By the fourth quarter the participants are ready to tackle internships.

“The idea is that (all the units) build upon each other,” Reddy said.

Finkelpearl said the program, which was spearheaded by the museum's director of public events, Jaishri Abichandani, ties into the institution's mission.

For Finkelpearl, there is a clear division between the “old Queens” — whites and blacks — and the “new Queens,” shaped largely by the massive immigration of people from South America and Asia.

“One of the things we want to do through this program and through the museum as a whole is build bridges,” Finkelpearl said.

The museum received a grant from the Ford Foundation's “Partners for Livable Cities” program.

Unlike the process for most grants, the museum actually received money to flesh out the program before it started.
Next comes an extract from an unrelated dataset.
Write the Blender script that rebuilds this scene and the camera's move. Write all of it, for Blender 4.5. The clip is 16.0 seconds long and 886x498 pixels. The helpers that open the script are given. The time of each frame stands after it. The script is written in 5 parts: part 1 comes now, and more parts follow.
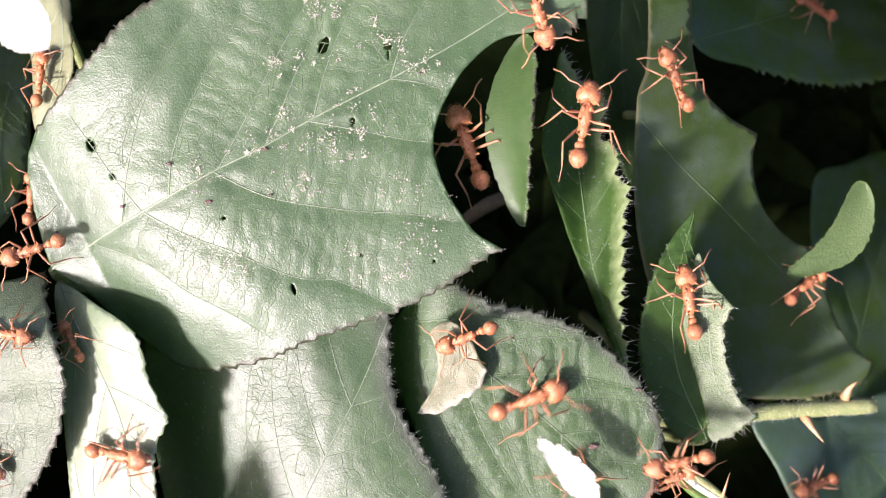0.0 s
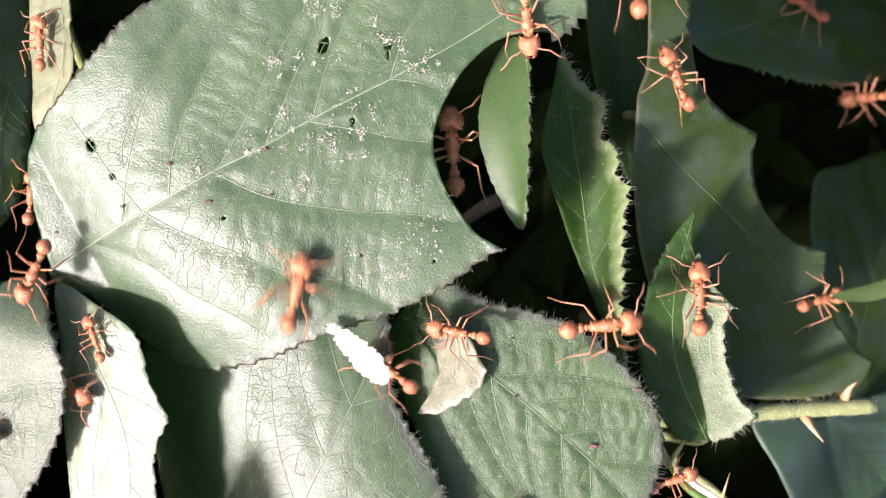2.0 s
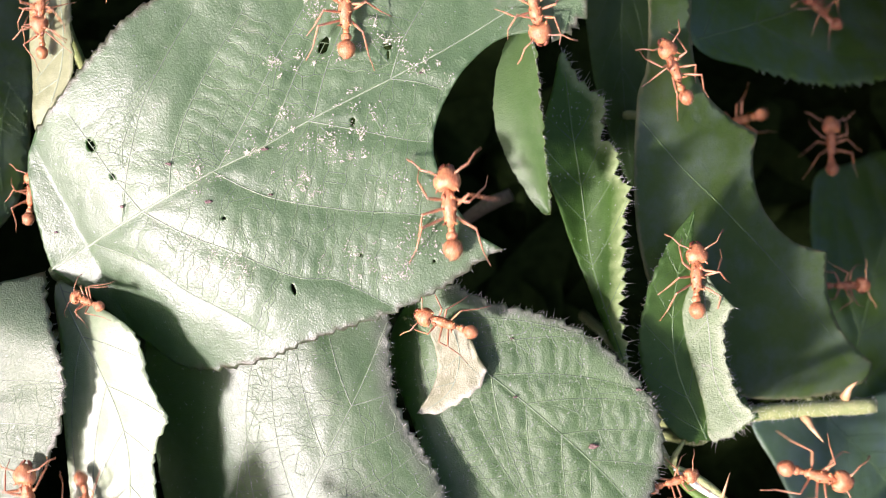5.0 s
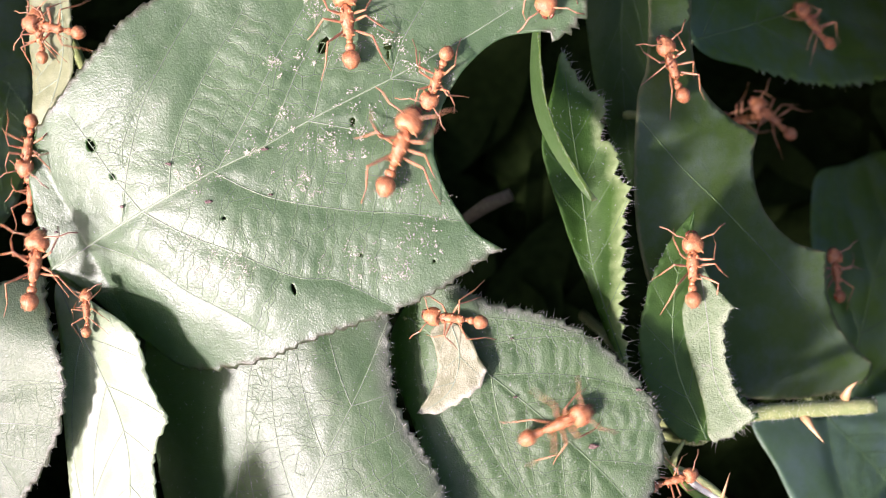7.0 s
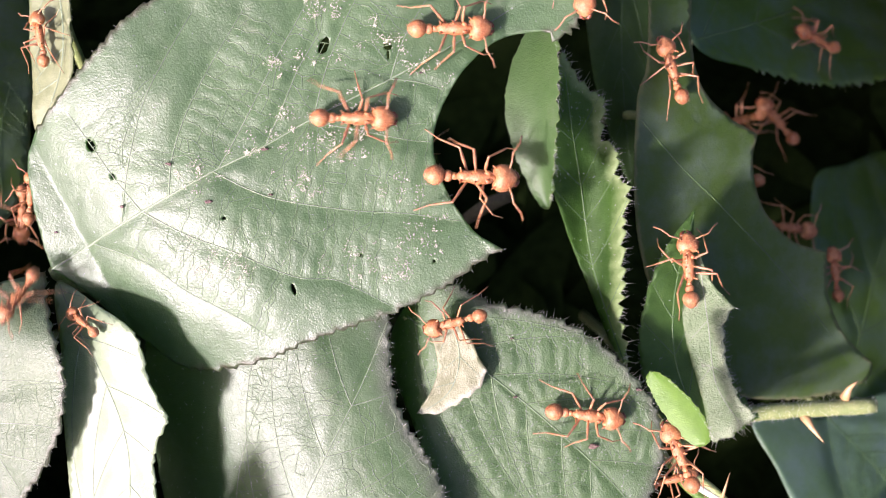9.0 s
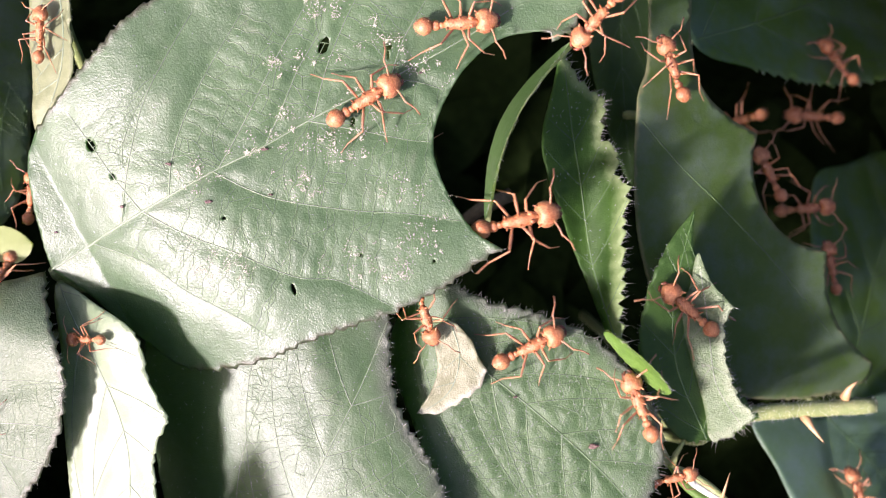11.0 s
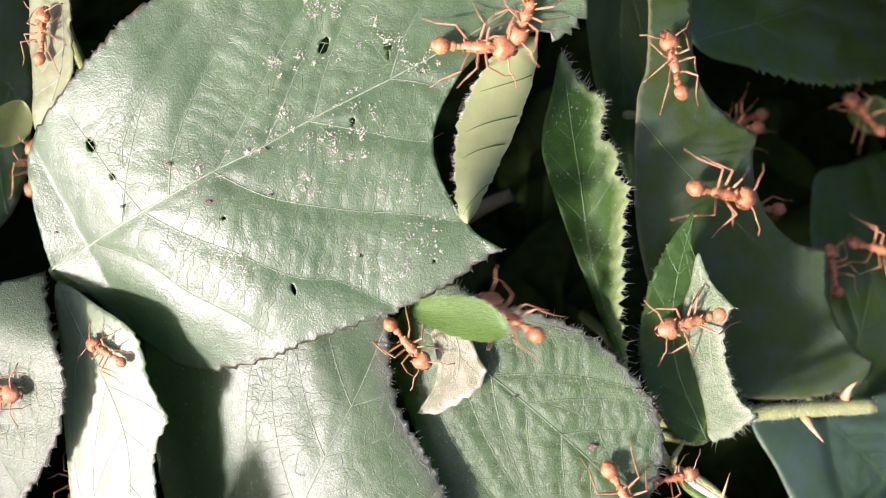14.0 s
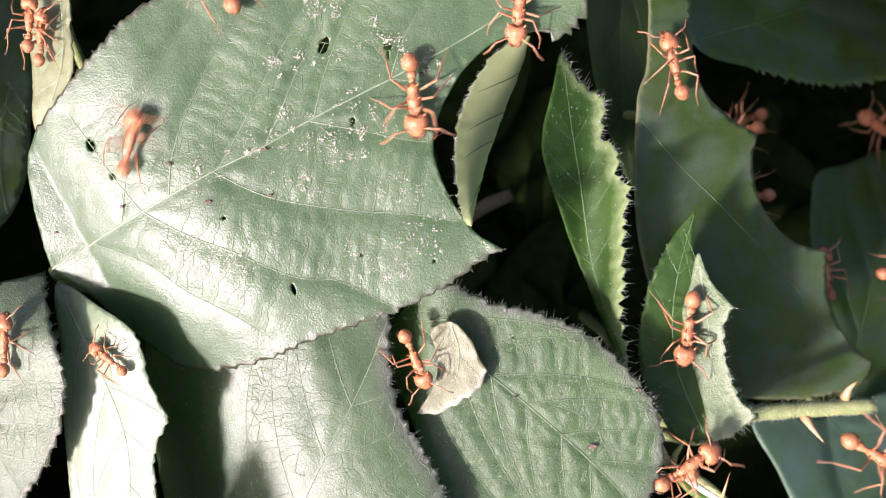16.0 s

The head start means that the participants, who will organize and curate their own outdoor exhibits as part of the program, will make it in time to catch some of the expanded traffic the museum always sees during the summer months, Reddy said.

Abichandani said she tried to draw instructors from a broad cross- section of Queens and Manhattan residents. Many of the art instructors were contacted through the “Crossing the Boulevard” exhibition the museum hosted.

The museum has enough financing to make it through two years of the program, and organizers are already applying for grants to make it permanent.

“I think this (program) is incredibly exciting. One of the things we want to do is make this a relevant institution,” Finkelpearl said.